A thirteenth generation American, Mr. Dean graduated from Bowling Green University, Magna Cum Laude, with a B.A. in political science, public administration and received his doctorate of law from Cleveland-Marshall College of Law, focusing his studies in the area of business and corporate law.

Mr. Dean has represented a wide variety of clients. He began his practice with his family firm, the oldest firm in the state of Ohio, representing clients in many areas including zoning, railroad, commercial litigation and contract law. He then moved to Arizona where he concentrated his efforts in the area of Native American law, as a special attorney to the Navajo Nation, the largest Native American Tribe, located in the American South West.

While in Arizona, Mr. Dean further developed his litigation skills as a criminal defense and civil rights attorney, representing numerous foreign nationals charged with criminal offenses. This is also where he began his practice as an immigration attorney, helping individuals charged with crimes to avoid deportation. His immigration practice expanded after moving to Washington, DC, where he worked for a non-profit legal reform organization and also represented individuals seeking political asylum in the US.

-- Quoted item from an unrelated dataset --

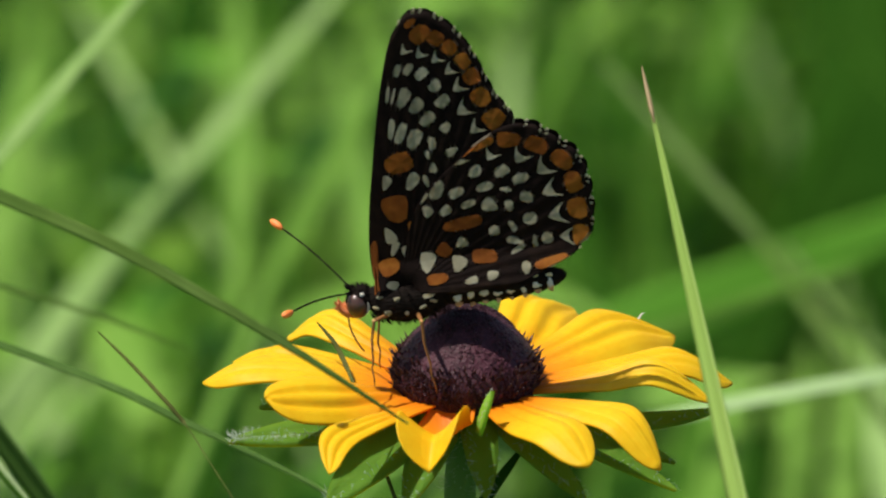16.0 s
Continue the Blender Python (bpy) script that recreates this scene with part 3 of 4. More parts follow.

Since then, as a partner with International Law Group, Mr. Dean focused his efforts exclusively in immigration and nationality law and has acquired experience in all aspects of immigration law and procedure, successfully preparing and filing numerous immigration petitions and visa applications before the Immigration and Naturalization Service (INS) and the Department of Labor (DOL). His practice is broad based, including the representation of corporations, investors, professionals and also other workers, students and families wishing to live and in the U.S.

Mr. Dean stays abreast of the constantly changing immigration laws and regulations. He shares this breadth of knowledge through American-Immigration.com, which he developed and continuously updates with breaking news and informative articles.

Mr. Dean believes the strength of the US is dependent in part on its immigrant population and he has dedicated his career to the interests of persons wishing to immigrate to the US. He has lectured at universities and at seminars on immigration law and other important legal topics and has appeared for media and public speaking engagements throughout America. Mr. Dean is a member of the American Immigration Lawyers Association and works with other national and international policy reform organizations that are devoted to advancing the principles of justice, equality and individual rights for all the diverse peoples of America.